It’s one of the most challenging questions for family caregivers to answer: When is it time to take away the car keys from a loved one with dementia?
A dementia diagnosis doesn’t always mean that a person can no longer drive safely. However, as dementia progresses it not only affects memory loss, but visual-spatial disorientation and cognitive function worsen over time. Driving demands quick reaction time and fast decision-making, so at some point, those with dementia become no longer safe to drive.
Caregivers often struggle with the decision of whether to take the car keys away from a loved one. It’s an unfair position to be put in. Watching a parent lose their independence is hard enough, being the one to deliver the news, heartbreaking.
When is it time to have the conversation?
But when should you start to worry? As a general rule, individuals with early-stage or mild dementia who wish to continue driving should have their driving skills evaluated, and individuals with moderate or severe dementia should not drive.
There are usually some indicators families can look for, too. Some of the red flags indicating it is no longer safe for a person with dementia to drive include involvement in car accidents and minor fender benders, failure to drive appropriate speed limits, ignoring traffic lights and stop signs, getting lost in familiar places, and near misses.
Questions you can ask as a caregiver include:
- Do others feel uncomfortable driving with the person with dementia?
- Are others forced to drive defensively to accommodate the person with dementia's driving style?
- Is a co-pilot needed to navigate the automobile or to alert the person of potentially hazardous events or conditions?
- Has there been evidence of loss of ability in other areas of daily living activities such as medication use, financial management, cooking, and shopping?
But the safest option for assessing a person’s driving skills is to arrange for an independent driving evaluation by an occupational therapy driving rehabilitation specialist. The evaluation provides a more objective understanding of the current impact of the disease on driving capacity and results in a plan of options, with the goal of retaining the highest level of independence and mobility.
Here are some tips that can make the conversation a bit easier when it’s time to talk to a family member about putting away the keys.
1. Plan Ahead
Research shows that for the first two years after diagnosis, the accident rate of a person with Alzheimer’s disease is comparable to a person who does not have Alzheimer’s. However, as the disease progresses, the accident rate increases. The risk of accidents doubles every five years from dementia onset.
For people in the early stages of Alzheimer’s or other dementia, it is never too soon to plan ahead for how they will get around when they can no longer drive. Be sympathetic as you address the topic because losing the ability to drive yourself can cause feelings of loss of independence.
It’s never too soon to start the conversation and decide together what signs or symptoms might lead you to both agree it’s no longer safe for your loved one to drive anymore.
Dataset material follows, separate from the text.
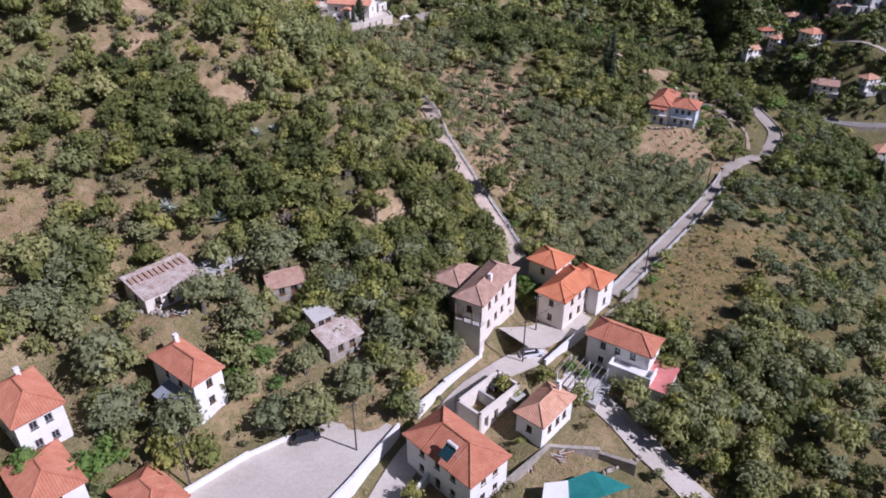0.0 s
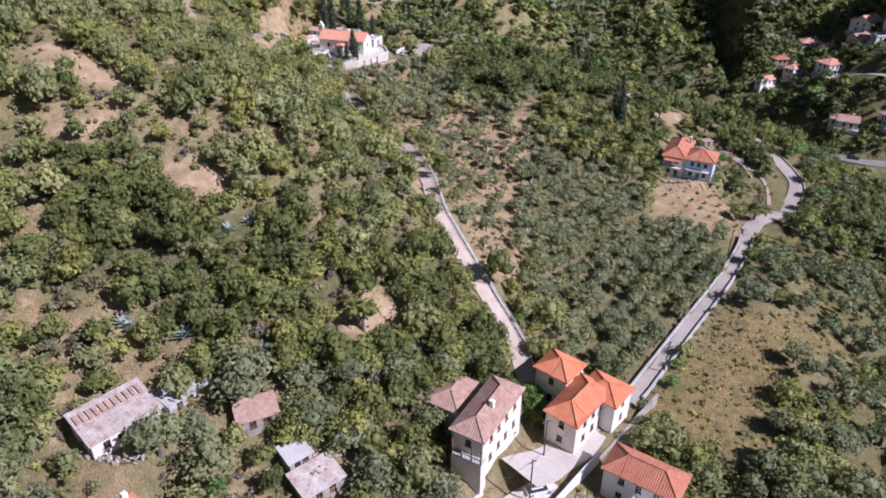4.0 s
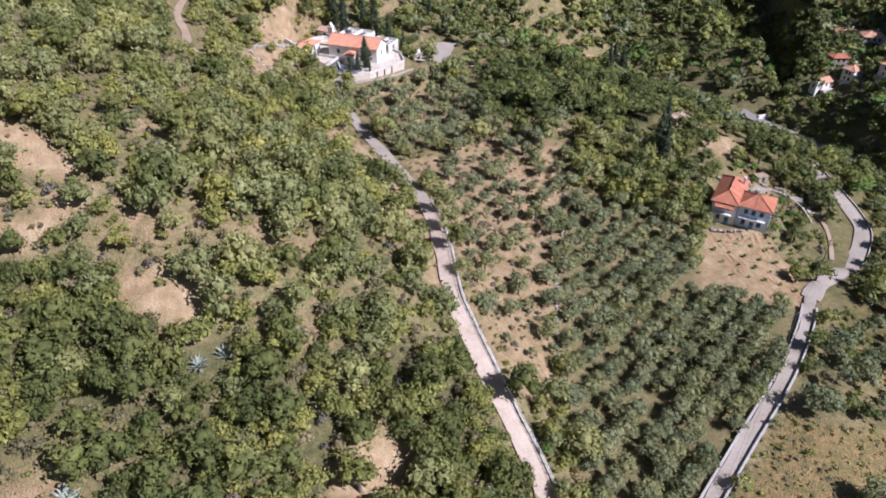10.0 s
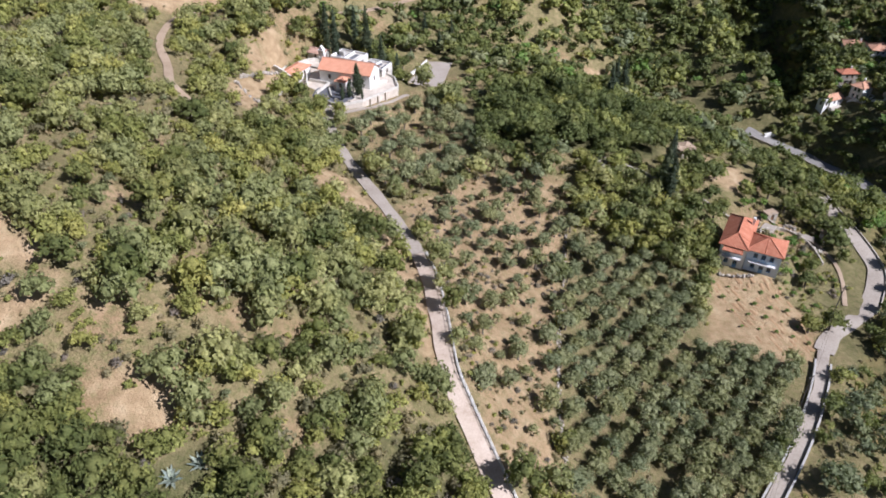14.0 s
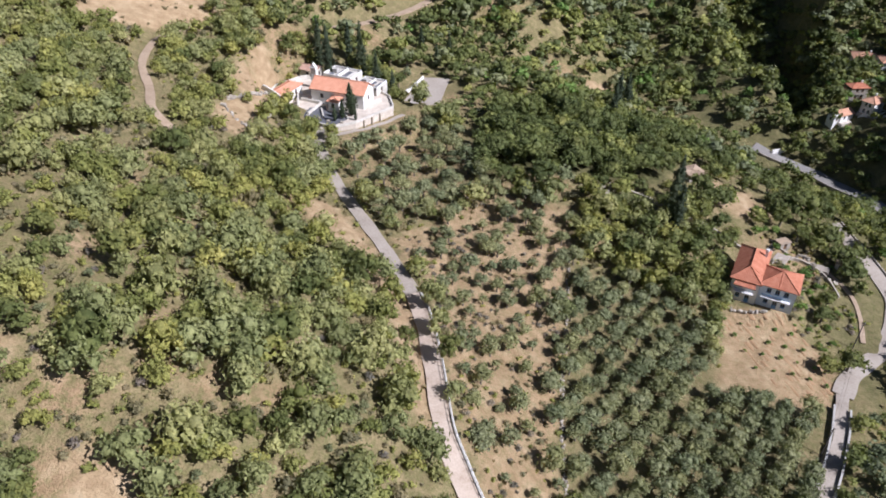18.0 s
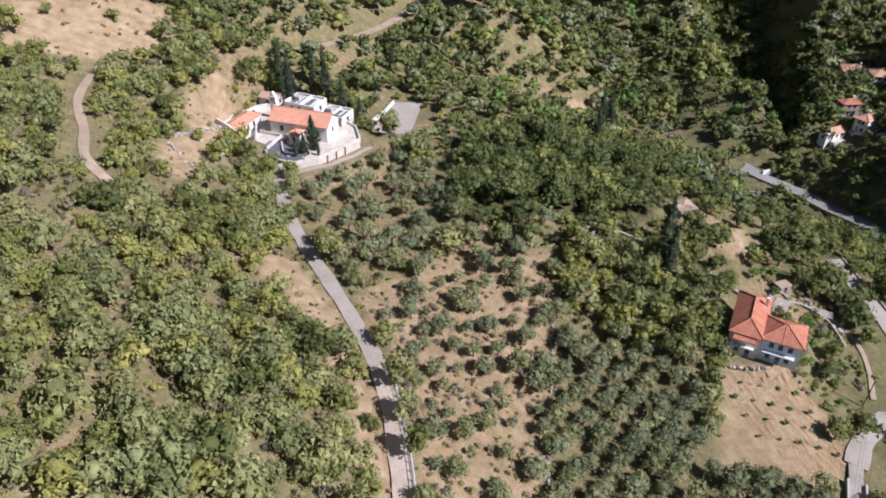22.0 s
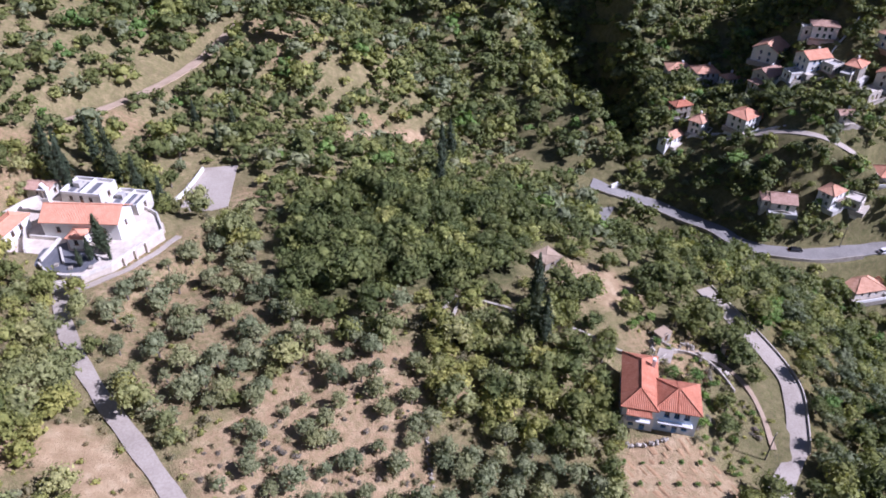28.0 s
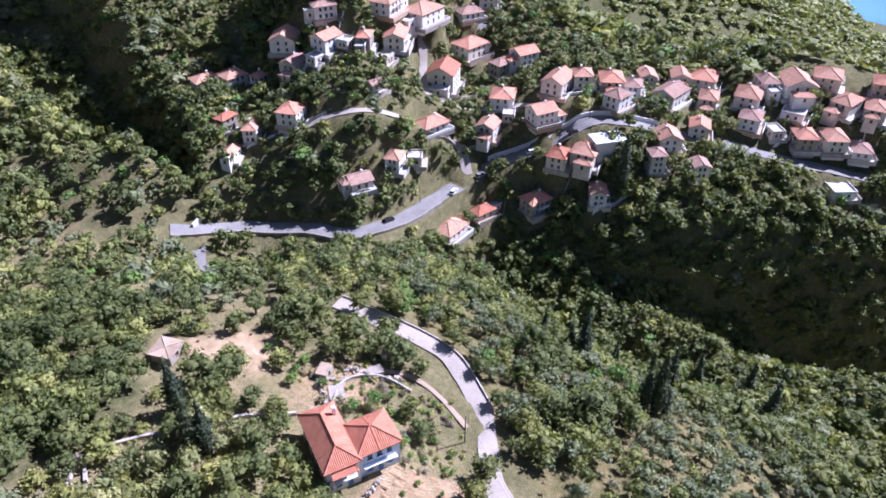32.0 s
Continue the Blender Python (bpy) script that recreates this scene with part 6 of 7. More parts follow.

It’s a much easier adjustment when they are involved in the discussion and agree to the signs or symptoms of dementia that would lead to the decision to stop driving.
2. Arrange for Services that Allow Your Loved One to Still Feel In Control
Have a plan in place before the day when your parent can no longer drive comes. They may still be able to live very independently on their own, but services that allow them to adapt to not having a car of their own anymore are key.
Identify how your parent will get to and from appointments or run errands. Maybe you plan to drive them when that day comes or can arrange for someone else to drive them. Or perhaps you take advantage of options that will allow them to continue to travel independently such as Lyft or GoGoGrandparent.
You can also reduce the need to drive by having prescription medicines, groceries, or meals delivered.
3. Continue to Monitor Driving
Detect problems before they become a crisis. Accompany your loved one on an errand or to a doctor’s appointment when possible. Driving skills can change rapidly.
Start with baby steps. Gradually, modify driving to reduce the risk of an accident. Encourage your loved one to try some of the following examples:
- Drive only on familiar roads, and avoid long distances.
- Avoid heavy traffic and heavily traveled roads.
- Avoid driving at night and in bad weather.
Ideally, your loved one will limit or stop driving on their own. But for some, this transition can be very difficult, and one is met with resistance. Acknowledge the pain of this change, and appeal to the person’s desire to act responsibly. Be patient and firm.
Only as a last resort should you take away the car keys, disable the car, or remove the car completely. And if you do any of these things, be sure to provide safe, reliable alternative transportation. Taking away the keys shouldn’t result in a parent that feels isolated and confined only to their home.
Involve family and close friends as well as health professionals when making the decision.